Newspaper for Crossmaglen, South Armagh, Newry and Down.

Memories of ‘Vincie’ Savage

By Peter Makem

As long as I have been following football, Vincie Savage was a presence in  Armagh football.  Away back in the early sixties  when Derrynoose were playing Clady he and his brother James were the most famous names on the Clady  team.  In those days, fame was fifty per cent being a naturally good footballer and the other fifty per cent was being able to look after yourself. I know he was a club delegate for many years and also an Ulster Council delegate as well as being a prominent referee, but I only really got to know him at county level when I became involved with Armagh in the mid seventies.

I met him for the first time upstairs in Mc Avinchey’s in English St, Armagh after the crisis meeting following Armagh’s collapse against Leitrim in October 1973. He was an agitated man and was talking to whoever would listen to him.

“The whole lot will have to go! If it wasn’t for Kilkenny we’d be the worst team in the country”.

I remember asking him what he thought should be done. He looked at me a while and said-

“All I know is, that if you tried to make things worse, you couldn’t.”

But he was one of those supporters- and there were six or seven others whom I knew at the time- who were genuinely distraught. For the first time I realised that Armagh football could dominate the day to day thinking of a person, that it almost possessed them, and he was the one most vociferous about the low state of things. When I look back, that chance meeting with him, and  the thought of  what Armagh success would mean to serious supporters like him  got me involved with others to try and re organise things, for, as he said himself, they couldn’t get much worse, and we could only go up.

While club and county football  naturally exercises a reasonable percentage  of an average  supporter’s general interests in life, there are those distinct few for whom it is the absolute dominant factor, and  actually shapes the approach to everything else in life. Vincie Savage was at the very top of those few. It seemed to me that his very thinking about life in general was based on the GAA, an ongoing preoccupation at every level both of administration and on the field of play regarding both club and county.

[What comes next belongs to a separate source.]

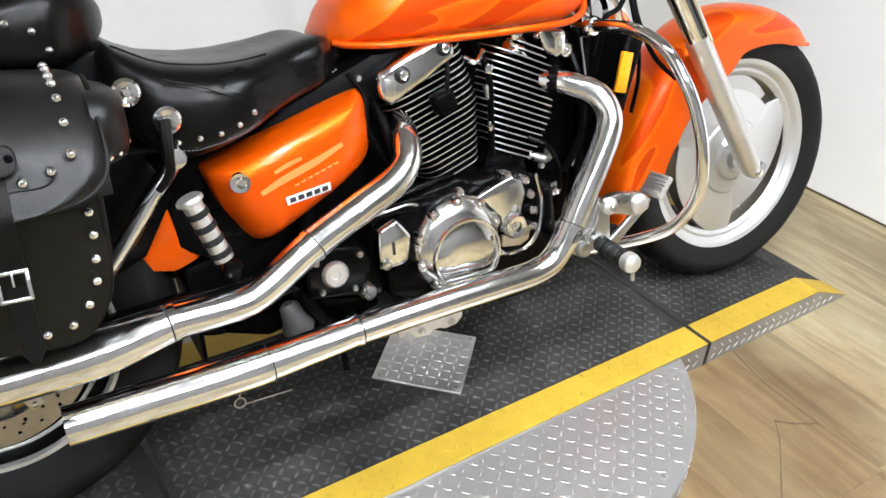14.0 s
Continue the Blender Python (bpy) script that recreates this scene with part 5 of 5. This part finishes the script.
def frame_parts():
    g = group("frame", "black steel frame, radiator and swingarm")
    for s in (-1, 1):
        part("down_tube", tube([(0.40, s * 0.03, 0.90), (0.395, s * 0.07, 0.70), (0.345, s * 0.10, 0.40), (0.305, s * 0.11, 0.27), (0.24, s * 0.12, 0.222), (-0.20, s * 0.12, 0.215), (-0.29, s * 0.125, 0.26), (-0.31, s * 0.13, 0.36), (-0.27, s * 0.12, 0.50), (-0.20, s * 0.07, 0.72)], 0.0155, 12, 6), "black", g, "black frame tube")
        part("seat_rail", tube([(-0.18, s * 0.08, 0.70), (-0.40, s * 0.10, 0.63), (-0.60, s * 0.13, 0.64), (-0.95, s * 0.13, 0.68)], 0.014, 10, 5), "black", g)
        part("swingarm_leg", prism([(-0.25, 0.33), (-0.25, 0.385), (-0.60, 0.365), (-0.88, 0.35), (-0.89, 0.30), (-0.60, 0.30)], s * 0.125 - 0.018, s * 0.125 + 0.018, 0.008, 2), "black", g, "black swingarm leg")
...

Later when I was in charge of Armagh he always had an opinion and he always gave his opinion.  Everybody knows he had some colourful ways, and could harbour definite opinions about different players and systems of play from which he would not be budged. But I got to realise that he was never very far off the mark in his overall analysis of a game and of the weaknesses and strengths regarding the progress of the Armagh team. He noticed everything. He seemed to have some kind of photographic memory regarding the flow of a game and where scores started and what caused things to break down. Something would have been annoying him on the field of play over several games and he couldn’t hold back and would wait for his chance to come face to face. He always introduced his thoughts with the phrase “Would you not think…..

It seemed to me that the GAA as an Irish rural sporting phenomenon and his natural personality were a perfect match, that they naturally enriched each other and lived off each other. I always enjoyed his company, always listened to what he had to say, for as well as the ultra Armagh enthusiast, I got the impression that there was a story teller within him as well. That often struck me. Once or twice I also thought that his personality and ability to get his ideas clearly across reminded me of things I had heard about Patrick Kavanagh.

One thing certain is that he was a genuine, original, rural personality who embodied the dynamic of the GAA in his county in a most intense manner, and that when the Sam Maguire eventually came to Armagh there was no more wholesome, emotional welcomer in the four corners of the county than Vincie Savage.